Russia Signs $400-Billion Gas Deal With China
By Sounak Mukhopadhyay | May 22, 2014 11:30 AM EST
Russia is going to provide gas to China for 30 years starting from 2018. Russia and China signed the deal on Wednesday, May 21. Even though it had been a decade that both the countries had worked on the deal, the deal became more significant after Russia's relation with Europe became sour over the Ukraine crisis. Europe has apparently decided to be less dependent on Russia.
REUTERS/Alexei Druzhinin/RIA N
Russia's President Vladimir Putin (L) and China's President Xi Jinping attend a signing ceremony in Shanghai May 21, 2014.
Gazprom, the company that signed the deal with the China National Petroleum Corporation, is owned by the Russian government. Russian President Vladimir Putin went over to Shanghai for the deal, CNN reported. Mr Putin was apparently eager to finalise the deal before the annual Russian economic showcase to be held in the week itself. According to the deal, the Russian gas company will provide 38 billion cubic metres of gas to China every year.
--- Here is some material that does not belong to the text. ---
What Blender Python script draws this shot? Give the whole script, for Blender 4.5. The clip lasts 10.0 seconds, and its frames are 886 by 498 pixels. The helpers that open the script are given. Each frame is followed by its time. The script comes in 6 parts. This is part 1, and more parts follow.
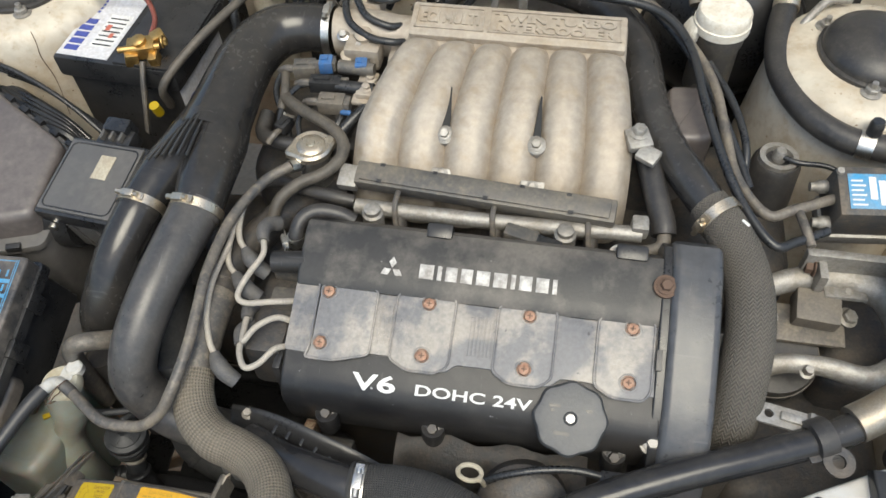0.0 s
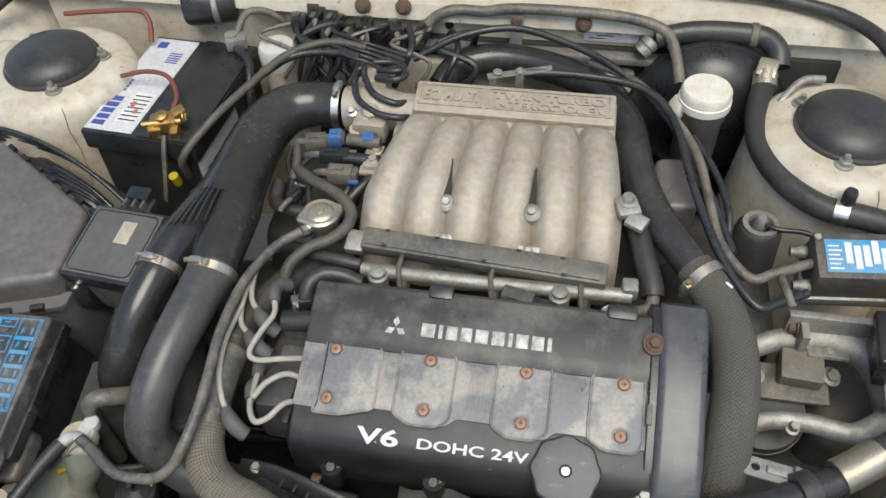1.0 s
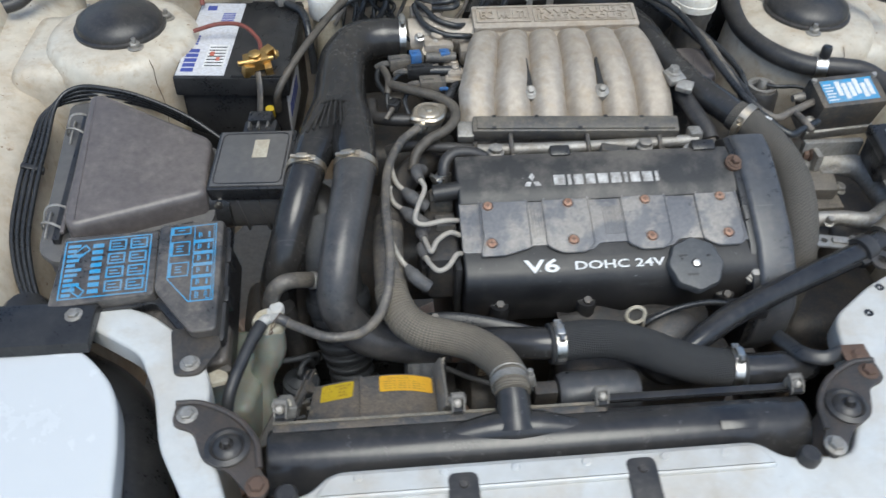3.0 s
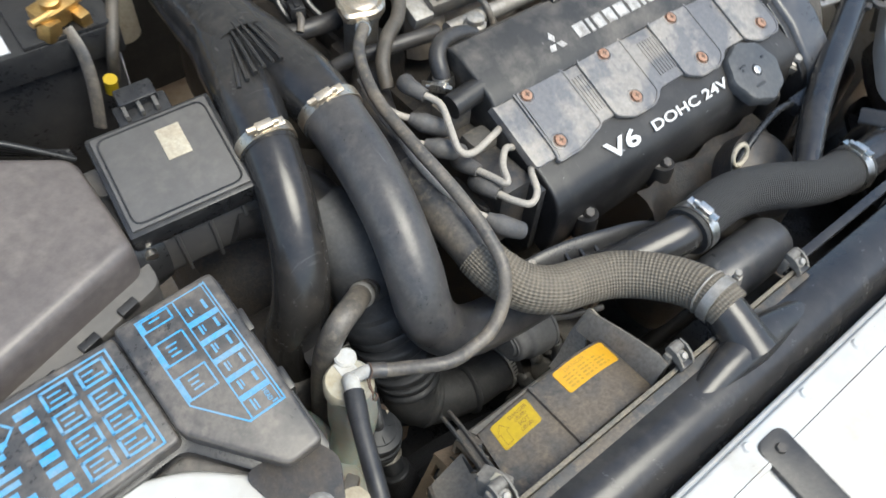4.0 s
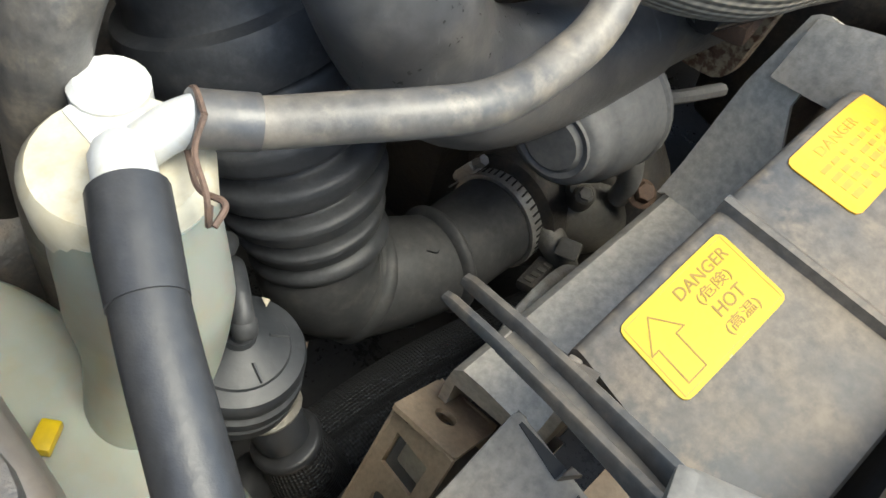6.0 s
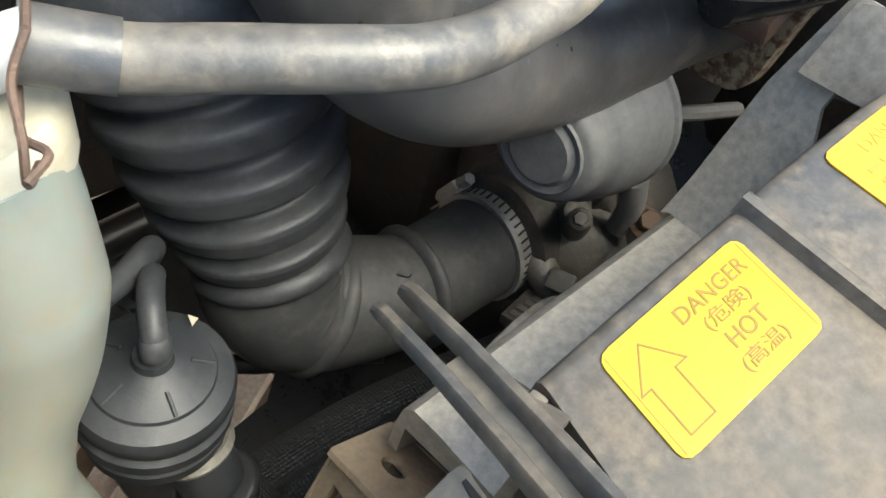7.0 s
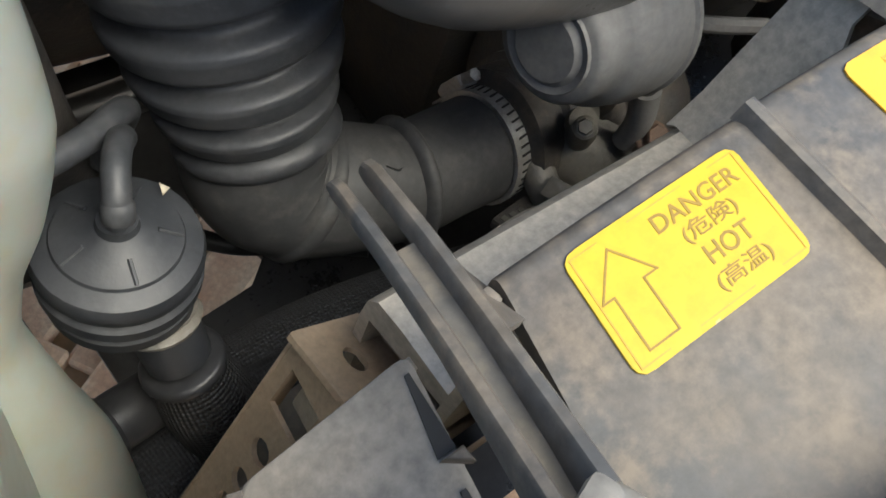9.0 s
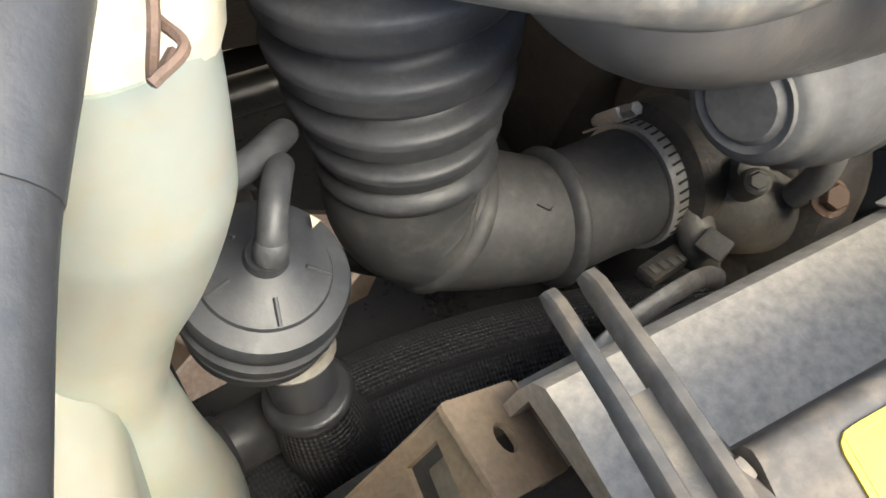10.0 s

There will be a probable increase of 60 billion cubic metres every year.
Meanwhile, the Russian Ministry of Energy refused to disclose how much China would pay for the gas. On the other hand, it was reported earlier that Russia would probably charge $456 billion for the entire 30-years term. IHS Energy analysts earlier indicated in a research paper that Russia and China had an agreement over the price. "This higher price level reflects China's willingness to pay more for cleaner fuel," the research paper said.
Reuters reported that it was a $400-billion deal. China apparently had the upper hand in the negotiation as it was aware of Russia's vulnerability in the Western market. This will be the first time for Russia to link its gas fields to China's flourishing market. Both the countries will be linked through thousands of miles of new pipeline across Siberia. "This is the biggest contract in the history of the gas sector of the former USSR," Putin said after signing the deal in Shanghai. He said that the negotiation went on until 4 o'clock in the morning. "Our Chinese friends are difficult, hard negotiators," he said.